Em vídeos publicados no Instagram, Janaína negou que estivesse sendo ameaçada e argumentou que o vereador já chegou atirando, acertando a vítima pelas costas.
Ainda na sexta-feira, o parlamentar se apresentou à Delegacia de Homicídios e Proteção à Pessoa (DHPP), prestou depoimento por cerca de quatro horas e depois foi liberado por ter se apresentado espontaneamente.
Imagens de câmeras de segurança capturaram o momento da morte do agente socioeducativo. Ele estava em meio a uma confusão na rua porque a namorada tinha entrado na contramão e algumas pessoas que presenciaram a infração de trânsito estavam revoltadas.
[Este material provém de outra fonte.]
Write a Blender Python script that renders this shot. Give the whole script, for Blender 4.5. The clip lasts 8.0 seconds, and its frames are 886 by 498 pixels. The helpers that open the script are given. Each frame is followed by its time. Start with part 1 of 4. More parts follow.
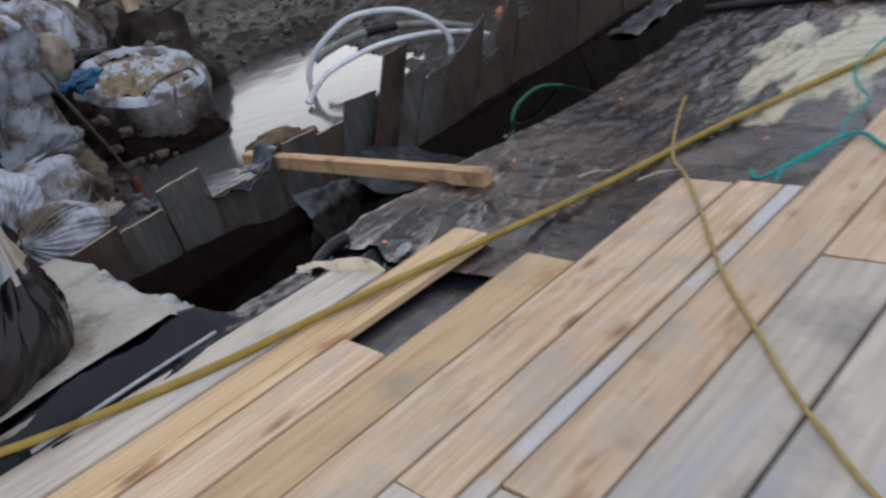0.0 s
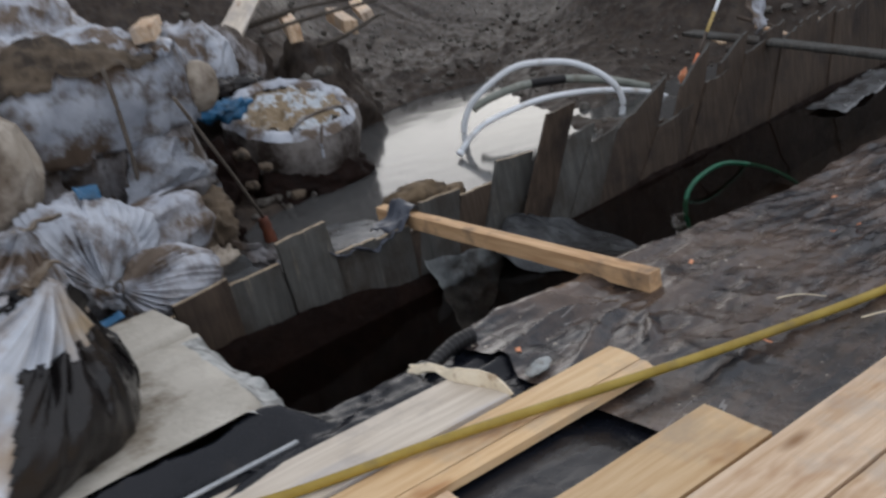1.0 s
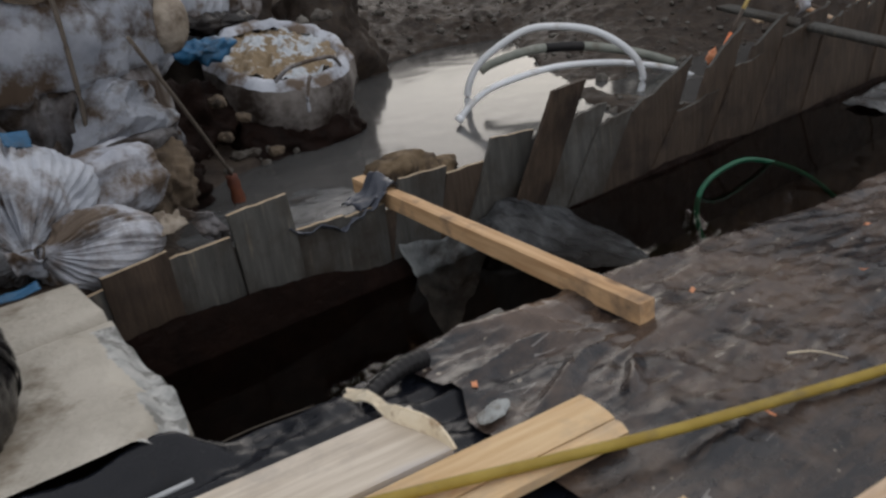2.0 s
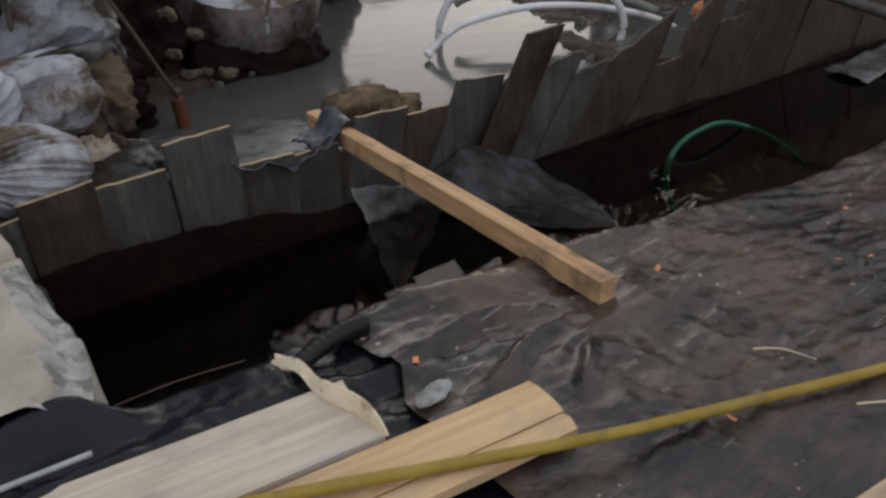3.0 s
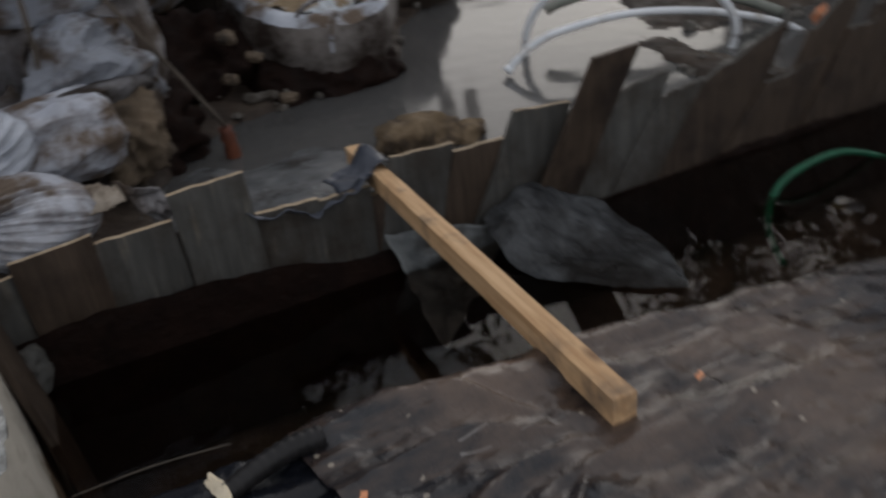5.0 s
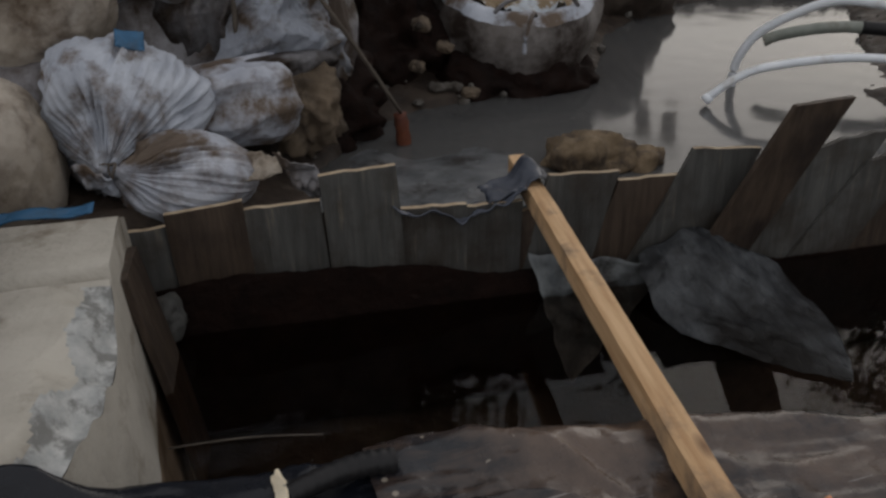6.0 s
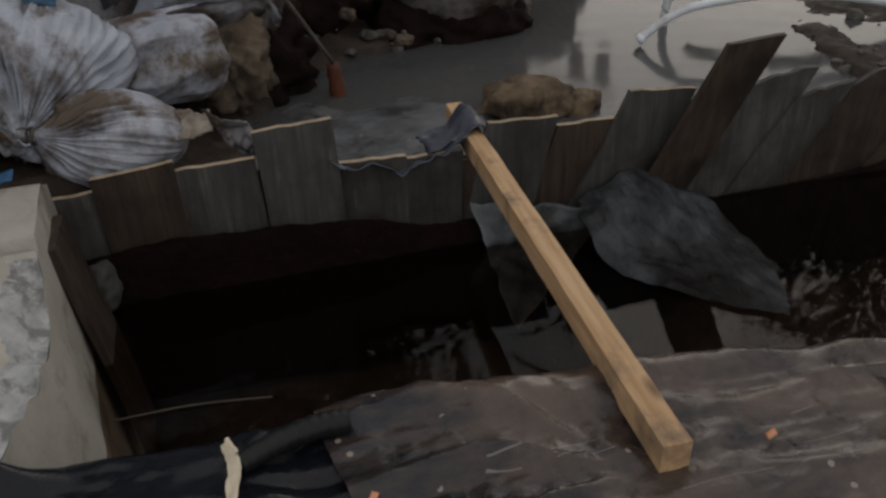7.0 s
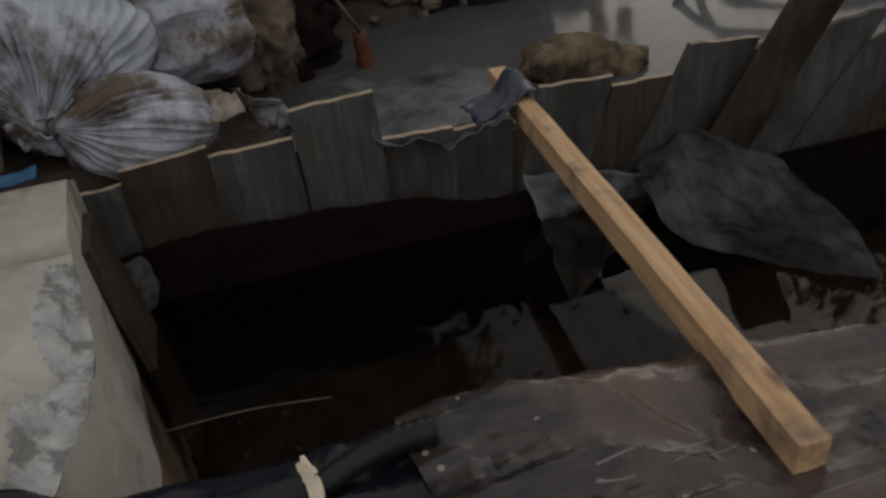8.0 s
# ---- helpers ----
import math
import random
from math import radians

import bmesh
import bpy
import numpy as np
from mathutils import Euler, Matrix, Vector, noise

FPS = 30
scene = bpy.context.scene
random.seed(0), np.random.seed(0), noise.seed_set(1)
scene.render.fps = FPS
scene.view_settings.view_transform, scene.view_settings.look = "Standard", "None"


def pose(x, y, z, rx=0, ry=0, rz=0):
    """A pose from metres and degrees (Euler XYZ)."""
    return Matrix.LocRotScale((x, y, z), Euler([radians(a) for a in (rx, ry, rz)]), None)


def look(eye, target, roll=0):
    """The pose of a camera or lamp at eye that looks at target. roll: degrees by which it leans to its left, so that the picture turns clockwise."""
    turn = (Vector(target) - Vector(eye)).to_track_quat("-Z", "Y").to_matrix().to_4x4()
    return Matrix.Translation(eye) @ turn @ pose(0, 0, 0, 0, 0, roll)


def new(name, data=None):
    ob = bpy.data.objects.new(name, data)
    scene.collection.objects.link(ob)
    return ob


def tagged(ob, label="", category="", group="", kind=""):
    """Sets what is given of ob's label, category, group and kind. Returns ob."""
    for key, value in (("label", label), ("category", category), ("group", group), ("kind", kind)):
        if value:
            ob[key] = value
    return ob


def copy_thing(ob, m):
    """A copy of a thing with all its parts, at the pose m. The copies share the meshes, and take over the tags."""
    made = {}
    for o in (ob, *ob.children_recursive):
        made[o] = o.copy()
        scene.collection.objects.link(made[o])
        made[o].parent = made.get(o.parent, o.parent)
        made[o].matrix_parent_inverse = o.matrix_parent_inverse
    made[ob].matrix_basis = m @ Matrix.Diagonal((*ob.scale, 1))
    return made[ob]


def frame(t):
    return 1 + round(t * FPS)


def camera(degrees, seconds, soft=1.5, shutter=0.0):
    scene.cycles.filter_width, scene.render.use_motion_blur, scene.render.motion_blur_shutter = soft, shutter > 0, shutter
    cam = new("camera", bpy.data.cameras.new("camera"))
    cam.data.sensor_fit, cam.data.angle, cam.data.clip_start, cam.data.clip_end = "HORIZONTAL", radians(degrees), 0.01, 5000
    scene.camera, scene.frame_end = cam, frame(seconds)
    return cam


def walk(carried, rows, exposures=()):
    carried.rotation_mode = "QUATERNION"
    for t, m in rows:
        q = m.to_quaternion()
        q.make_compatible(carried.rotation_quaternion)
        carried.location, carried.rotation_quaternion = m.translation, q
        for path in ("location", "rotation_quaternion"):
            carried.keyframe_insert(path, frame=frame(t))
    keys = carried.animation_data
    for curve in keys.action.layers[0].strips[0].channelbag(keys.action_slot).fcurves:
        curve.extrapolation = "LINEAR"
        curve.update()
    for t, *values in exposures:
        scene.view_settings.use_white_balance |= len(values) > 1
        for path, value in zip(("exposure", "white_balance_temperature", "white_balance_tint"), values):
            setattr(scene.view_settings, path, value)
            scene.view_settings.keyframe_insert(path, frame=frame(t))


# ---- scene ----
cam = camera(57.7, 8.0, soft=2.5, shutter=0.6)
PATH = [
    (0, (-2.457, -2.029, 1.206), (-1.159, -0.751, 0.38), -15.4),
    (0.2, (-2.370, -1.939, 1.191), (-1.105, -0.618, 0.384), -14.5),
    (0.5, (-2.198, -1.841, 1.177), (-1.04, -0.344, 0.532), -13.2),
    (0.8, (-2.092, -1.704, 1.196), (-1.008, -0.142, 0.574), -13.3),
    (1, (-2.018, -1.617, 1.164), (-0.919, -0.08, 0.508), -11.9),
    (1.2, (-1.946, -1.566, 1.18), (-0.859, -0.047, 0.466), -10.8),
    (2.3, (-1.549, -1.293, 1.156), (-0.524, 0.227, 0.357), -6.4),
    (2.5, (-1.525, -1.255, 1.161), (-0.505, 0.246, 0.319), -5.9),
    (3, (-1.47, -1.208, 1.148), (-0.415, 0.21, 0.213), -2.0),
    (3.5, (-1.317, -1.19, 1.165), (-0.209, 0.195, 0.242), -6.7),
    (4, (-1.156, -1.163, 1.15), (-0.134, 0.254, 0.176), -9.9),
    (4.5, (-1.037, -1.113, 1.131), (-0.162, 0.422, 0.192), -8.6),
    (5, (-0.905, -1.047, 1.162), (-0.151, 0.552, 0.226), -6.1),
    (5.2, (-0.848, -1.019, 1.169), (-0.223, 0.659, 0.276), -3.8),
    (6.3, (-0.725, -0.949, 1.174), (-0.404, 0.777, 0.216), -1.5),
    (6.5, (-0.723, -0.942, 1.174), (-0.375, 0.761, 0.184), -1.5),
    (7, (-0.736, -0.924, 1.171), (-0.27, 0.72, 0.13), -1.6),
    (7.5, (-0.792, -0.857, 1.158), (-0.37, 0.789, 0.102), -3.7),
    (8, (-0.824, -0.714, 1.114), (-0.396, 0.894, 0.005), -5.0),
]
walk(cam, [(t, look(eye, target, roll)) for t, eye, target, roll in PATH],
     exposures=[(0, 0.34, 5950, 10), (0.5, 0.44, 5700, 10), (1.2, 0.44, 6500, 10), (2.5, 0.12, 6720, 10), (4, 0.01, 6540, 10), (5.2, -0.10, 6620, 10), (6.5, -0.22, 6840, 10), (8, -0.42, 6900, 10)])

# ---- world and light ----
world = bpy.data.worlds.new("overcast_sky")
scene.world = world
world.use_nodes = True
wn, wl = world.node_tree.nodes, world.node_tree.links
sky = wn.new("ShaderNodeTexSky")
sky.sky_type, sky.sun_disc = "NISHITA", False
sky.sun_elevation, sky.sun_rotation = radians(9), radians(44)
sky.air_density, sky.dust_density, sky.ozone_density = 1.0, 1.6, 1.0
cloud = wn.new("ShaderNodeBackground")
cloud.inputs["Color"].default_value, cloud.inputs["Strength"].default_value = (0.965, 0.975, 1.02, 1), 0.70
both = wn.new("ShaderNodeAddShader")
haze = wn.new("ShaderNodeMix"); haze.data_type, haze.blend_type = "RGBA", "MULTIPLY"
haze.inputs[0].default_value, haze.inputs[7].default_value = 1.0, (0.70, 0.95, 1.42, 1)
wl.new(sky.outputs["Color"], haze.inputs[6]); wl.new(haze.outputs[2], wn["Background"].inputs["Color"])
wn["Background"].inputs["Strength"].default_value = 0.010
wl.new(wn["Background"].outputs[0], both.inputs[0]); wl.new(cloud.outputs[0], both.inputs[1])
wl.new(both.outputs[0], wn["World Output"].inputs["Surface"])
sun_data = bpy.data.lights.new("sun", "SUN")
sun_data.energy, sun_data.angle, sun_data.color = 0.8, radians(60), (1.0, 0.91, 0.82)
sun = new("sun", sun_data)
sun.matrix_world = look((6.95, 7.2, 1.7), (0, 0, 0))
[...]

O vereador aparece com a arma em punho e atira em Miyagawa, quando ele estava com as mãos para baixo e de costas. A vítima cai e morre. Várias pessoas testemunharam a cena.
Janaína disse, nos vídeos postados no Instagram, que eles entraram na contramão porque ela queria usar o banheiro de uma distribuidora de bebidas que fica naquela rua.
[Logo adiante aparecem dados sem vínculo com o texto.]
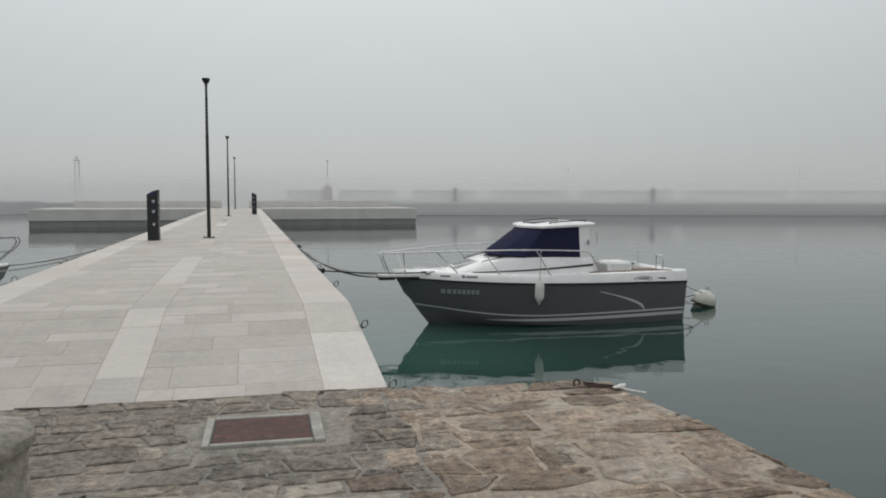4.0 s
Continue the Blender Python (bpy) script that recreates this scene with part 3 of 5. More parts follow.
def bush(at, wide, high, seed):
    """A scrubby bush: a few stems and a crown of many small leaves in uneven clumps."""
    r = random.Random(seed)
    s = thing("bush", "dark scrubby bush on the far quay, dim in fog", "bush", at, group="bushes on the far quay")
    heads = [Vector((r.uniform(-wide, wide), r.uniform(-wide, wide) * 0.6, high * r.uniform(0.35, 0.95))) for _ in range(9)]
    part("stem", join(*(tube([(0.1 * h.x, 0.1 * h.y, 0), (0.5 * h.x, 0.5 * h.y, 0.5 * h.z), h], [0.035, 0.025, 0.01], 5) for h in heads)), m_teak, s)
    leaves = ([], [])
    for h in heads:
        for _ in range(60):
            p = h + Vector((r.gauss(0, 0.16), r.gauss(0, 0.16), r.gauss(0, 0.15)))
            p.z = max(p.z, 0.03)
            u, v = Vector((r.gauss(0, 1), r.gauss(0, 1), r.gauss(0, 1))).normalized() * 0.085, Vector((r.gauss(0, 1), r.gauss(0, 1), r.gauss(0, 1))).normalized() * 0.06
            o = len(leaves[0])
            leaves[0].extend([p - u, p - v, p + u, p + v])
            leaves[1].append((o, o + 1, o + 2, o + 3))
    part("crown", leaves, m_leaf, s, "small dark leaves", smooth=False)


for d, wide, high in ((87.7, 0.30, 1.75), (86.9, 0.22, 1.2), (97.0, 0.30, 1.35), (96.3, 0.25, 0.95), (97.8, 0.25, 1.0)):
    x, y, a = along(SHORE_WEST, d, 1.2)
    bush(pose(x, y, 0.62, 0, 0, a), wide, high, int(d * 10))


def mast(at, high, r, label, foot=0.0):
    s = thing("light_mast", label, "mast", at, group="masts on the far quay")
    part("pole", tube([(0, 0, 0), (0, 0, high)], [r, r * 0.6], 8), m_mast, s)
    part("head", box(-r * 1.6, r * 1.6, -r, r, high, high + 0.16, 0.02), m_mast, s)
    if foot:
        part("base_tower", lathe([(0.62, 0), (0.62, 0.9), (0.60, 1.5), (0.48, foot - 0.2), (0.28, foot), (0.08, foot + 0.12)], 14), m_beacon, s, "faded red domed base")


mast(pose(*along(SHORE_EAST, 9.1, 1.0)[:2], 0.62), 5.1, 0.09, "harbour light mast on a faded red domed base", 2.1)


def lattice_tower(at, high, w0, w1):
    s = thing("lattice_tower", "grey steel lattice light tower far off in the fog", "tower", at)
    n = 9
    for sx, sy in ((1, 1), (1, -1), (-1, 1), (-1, -1)):
        part("leg", tube([(sx * w0, sy * w0, 0), (sx * w1, sy * w1, high)], 0.03, 6), m_mast, s)
    for i in range(n):
        a, b = i / n, (i + 1) / n
        wa, wb = w0 + (w1 - w0) * a, w0 + (w1 - w0) * b
        for k in (1, -1):
            part("brace", tube([(-wa * k, -wa, a * high), (wb * k, -wb, b * high)], 0.018, 5), m_mast, s)
            part("brace", tube([(wa, -wa * k, a * high), (wb, wb * k, b * high)], 0.018, 5), m_mast, s)
    part("platform", box(-w0, w0, -w0, w0, high, high + 0.1, 0.02), m_mast, s)
    part("lantern", lathe([(0.22, high + 0.1), (0.22, high + 0.55), (0.1, high + 0.7)], 10), m_mast, s)


lattice_tower(pose(-25.5, 134, 0.2), 6.6, 0.45, 0.28)
for line, d, h in ((SHORE_EAST, 14.2, 3.1), (SHORE_EAST, 39.6, 4.2), (SHORE_EAST, 69.0, 4.4), (SHORE_WEST, 92.4, 2.3), (SHORE_WEST, 101.3, 2.3), (SHORE_WEST, 111.2, 2.7), (SHORE_WEST, 125.0, 3.2)):
    mast(pose(*along(line, d, 1.0)[:2], 0.6), h, 0.045, "thin lamp mast on the far quay")
spit = thing("breakwater", "low rubble breakwater far off in the fog", "breakwater", kind="structure")
part("rubble", loft([[(x, 127 + math.sin(x * 0.9), -3), (x, 128.5, 0.25 + 0.12 * noise.noise((x * 0.35, 3, 1))), (x, 133, 0.3), (x, 135, -3)] for x in np.linspace(-34, -8, 53)], caps=True), m_westwall, spit)
FOG_LINE = [(-88, -6), (-68, 38), (-50, 70), (-38, 89), (-30, 108), (-22, 116), (-8, 108), (0, 99.5), (16, 96.5), (32, 93), (60, 86), (110, 73), (170, 48), (230, 6)]
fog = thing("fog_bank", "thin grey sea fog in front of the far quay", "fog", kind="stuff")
part("veil", loft([[(*p, WATER + 0.02), (*p, 5.4)] for p in FOG_LINE]), fog_material("fog", 0.61, 1.4, 5.4, 0.90), fog, smooth=False)


# ---- lamps, pedestals and mooring gear on the pier ----
def street_lamp(at, label):
    s = thing("street_lamp", label, "street lamp", at, group="lamps along the pier")
    part("base_plate", box(-0.15, 0.15, -0.11, 0.11, 0, 0.02, 0.004), m_lamp, s)
    for x in (-0.115, 0.115):
        for y in (-0.075, 0.075):
            part("bolt", lathe([(0.016, 0.02), (0.016, 0.036), (0.008, 0.037), (0.008, 0.062), (0.005, 0.065)], 6), m_galv, s, at=pose(x, y, 0), smooth=False)
    part("foot_collar", lathe([(0.057, 0.02), (0.057, 0.032), (0.052, 0.036)], 20), m_lamp, s)
    part("pole", tube([(0, 0, 0.02), (0, 0, 2.7), (0, 0, 2.72), (0, 0, 2.75), (0, 0, 4.11)], [0.050, 0.041, 0.045, 0.039, 0.030], 24), m_lamp, s)
    part("neck", lathe([(0.038, 4.06), (0.038, 4.11), (0.052, 4.13), (0.052, 4.15)], 18), m_lamp, s)
    head = part("lamp_head", join(lathe([(0.07, 4.15), (0.078, 4.16), (0.108, 4.245), (0.112, 4.26), (0.105, 4.265)], 28)), m_lamp, s)
    part("reflector_lens", lathe([(0.055, 4.146), (0.055, 4.149)], 20), m_smoke, head)
    return s


street_lamp(pose(-1.107, 26.235, DECK), "slim dark grey street lamp on a bolted plate, pier paving")
street_lamp(pose(-1.10, 48.2, DECK, 0, 0, 4) @ Matrix.Diagonal((1, 1, 1.016, 1)), "slim dark grey street lamp beside a manhole on the pier")
street_lamp(pose(-1.10, 71.0, DECK, 0, 0, -3), "slim dark grey street lamp at the pier's head, dim in fog")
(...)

Algumas pessoas começaram a xingá-la por conta da manobra com o carro, mas a mulher contou que as ignorou e que seguia para o estabelecimento, quando o namorado que estava logo atrás dela foi baleado.
"O Japa (Miyagawa, cujo apelido é Japão) tem mania de andar com a mão na camisa, mania de policial, tipo fazendo guarda atrás de mim, e disse: 'amor espera'. Depois disso eu só vi ele caindo no chão", relatou em depoimento. Ela garante que o namorado não estava com a arma nas mãos e que segurava um aparelho de celular.
"Se ele estivesse com a arma na mão, como o vereador está falando, a arma estaria lá (no chão) quando ele caiu, mas estava na cintura. Então, depois de morto, a colocou na cintura?", questionou.
'Sou policial'
Na sessão da Câmara de Vereadores de Cuiabá de terça-feira (5), Paccola declarou que tem mais de 3 mil horas de curso de tiro, citou uma passagem bíblica e direcionou parte da fala aos policiais militares.
— Não se abalem, não esmoreçam. Infelizmente, nessa situação, algumas pessoas dizem que eu não sou policial, que sou vereador, mas eu estou vereador, eu sou policial e irei morrer policial. Sou policial 24 horas — afirmou.
O afastamento dele já foi solicitado pela vereadora Edna Sampaio (PT), a qual afirmou que, depois do que houve, sente medo de conviver com o parlamentar. O pedido de investigação por quebra de decoro parlamentar está em tramitação. A Câmara de Vereadores pediu à polícia para ter conhecimento dos detalhes da investigação.